* START Data extract *

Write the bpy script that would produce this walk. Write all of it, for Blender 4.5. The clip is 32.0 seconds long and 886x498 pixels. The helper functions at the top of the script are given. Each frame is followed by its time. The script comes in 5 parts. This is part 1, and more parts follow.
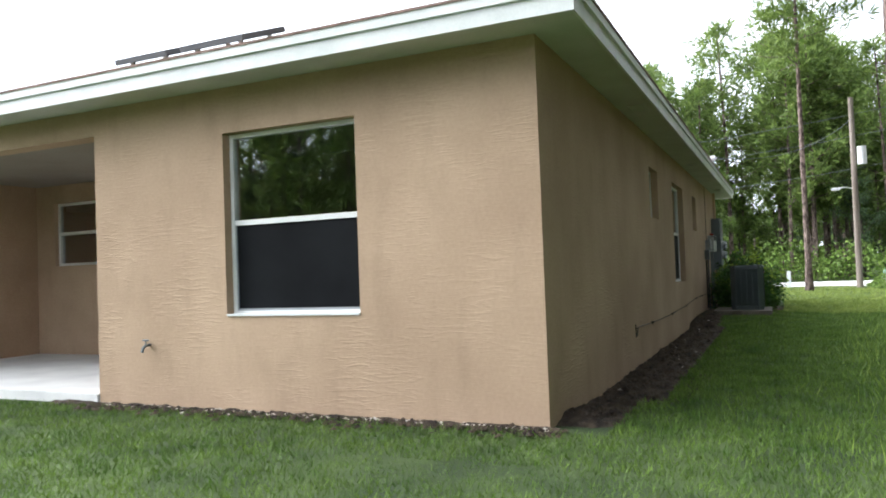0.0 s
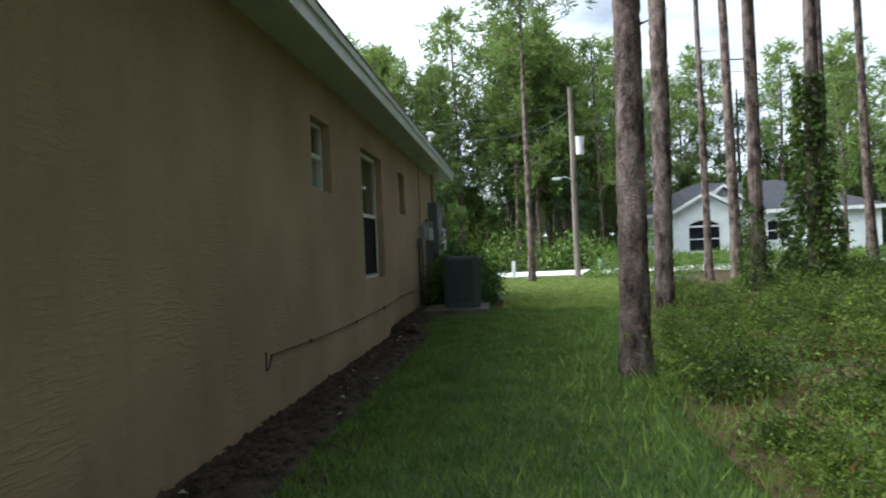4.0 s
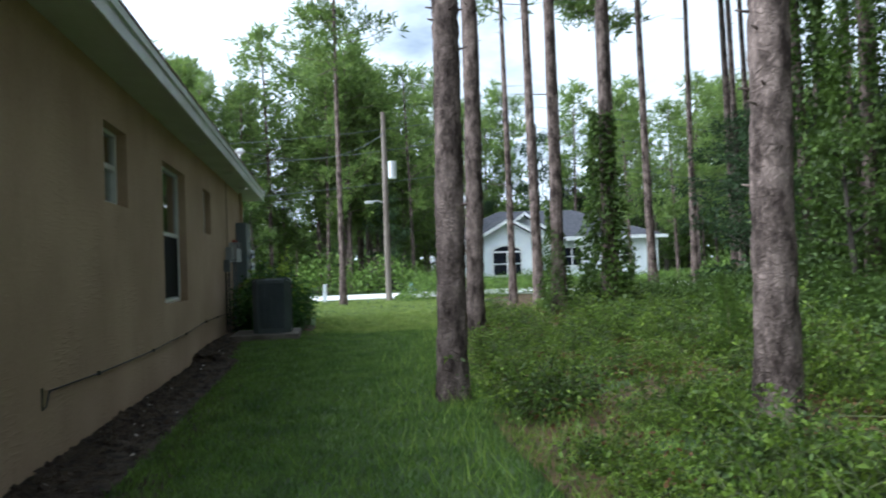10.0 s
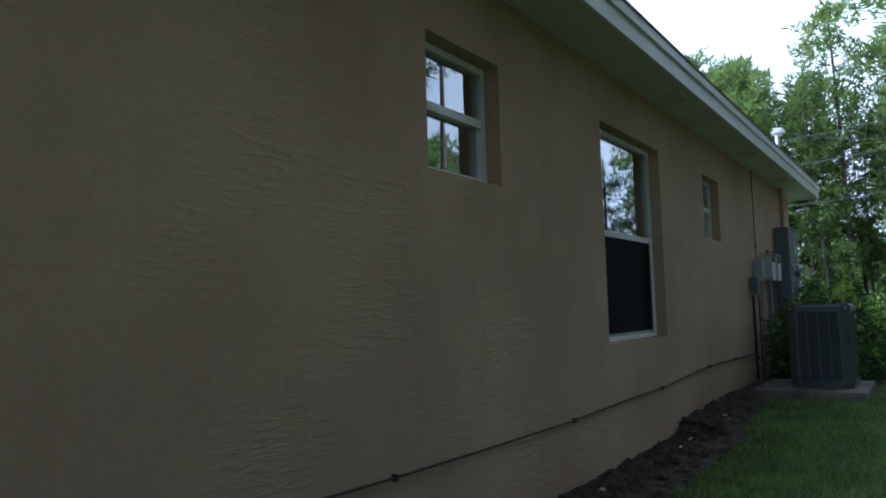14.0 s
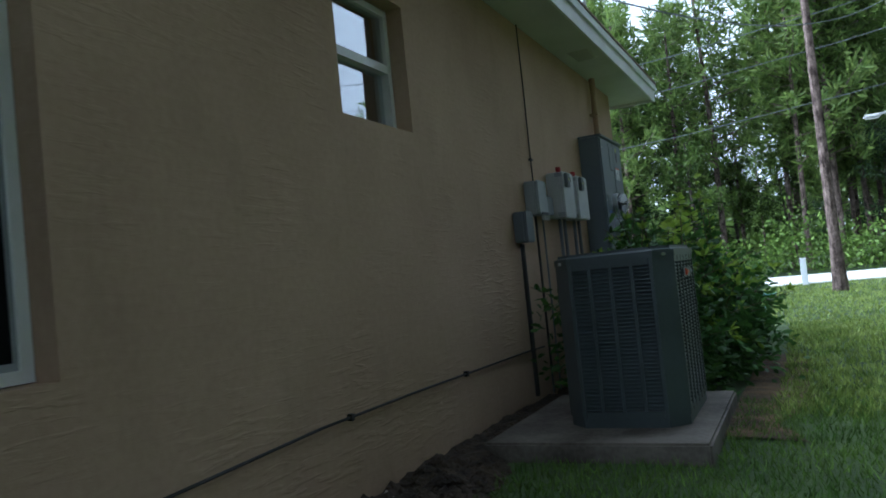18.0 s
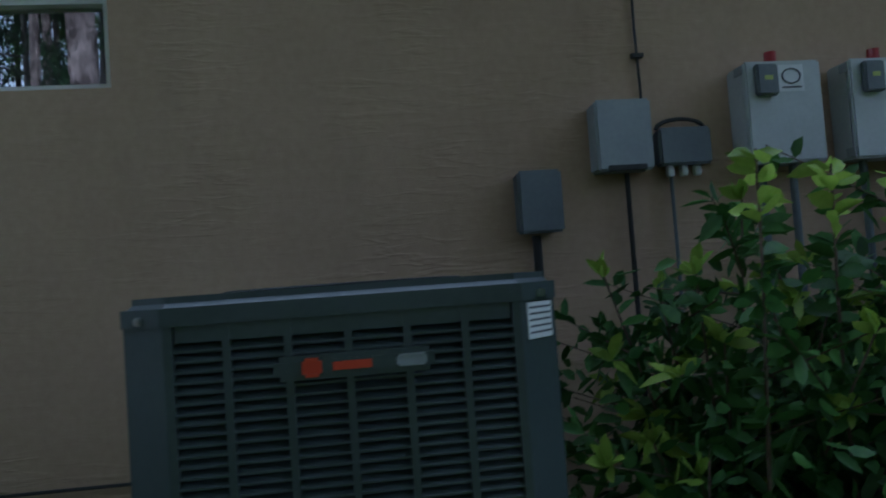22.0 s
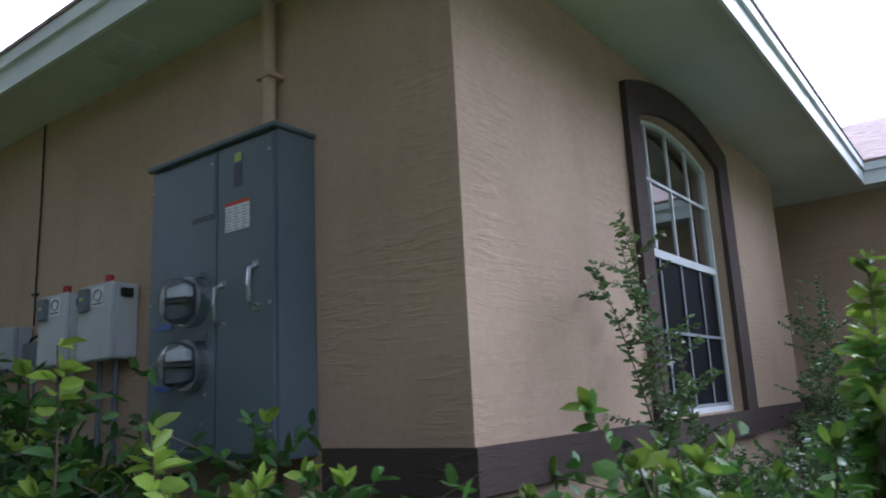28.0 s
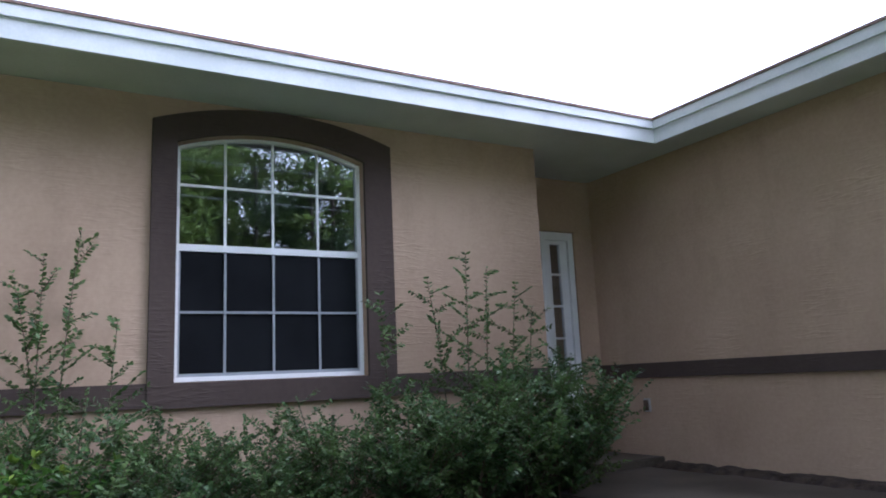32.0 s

* END Data extract *

▸ **What needs to be done**
Leave out all pictures, then copy the remaining material exactly.

▸ **Full answer**
Write the bpy script that would produce this walk. Write all of it, for Blender 4.5. The clip is 32.0 seconds long and 886x498 pixels. The helper functions at the top of the script are given. Each frame is followed by its time. The script comes in 5 parts. This is part 1, and more parts follow.
0.0 s
4.0 s
10.0 s
14.0 s
18.0 s
22.0 s
28.0 s
32.0 s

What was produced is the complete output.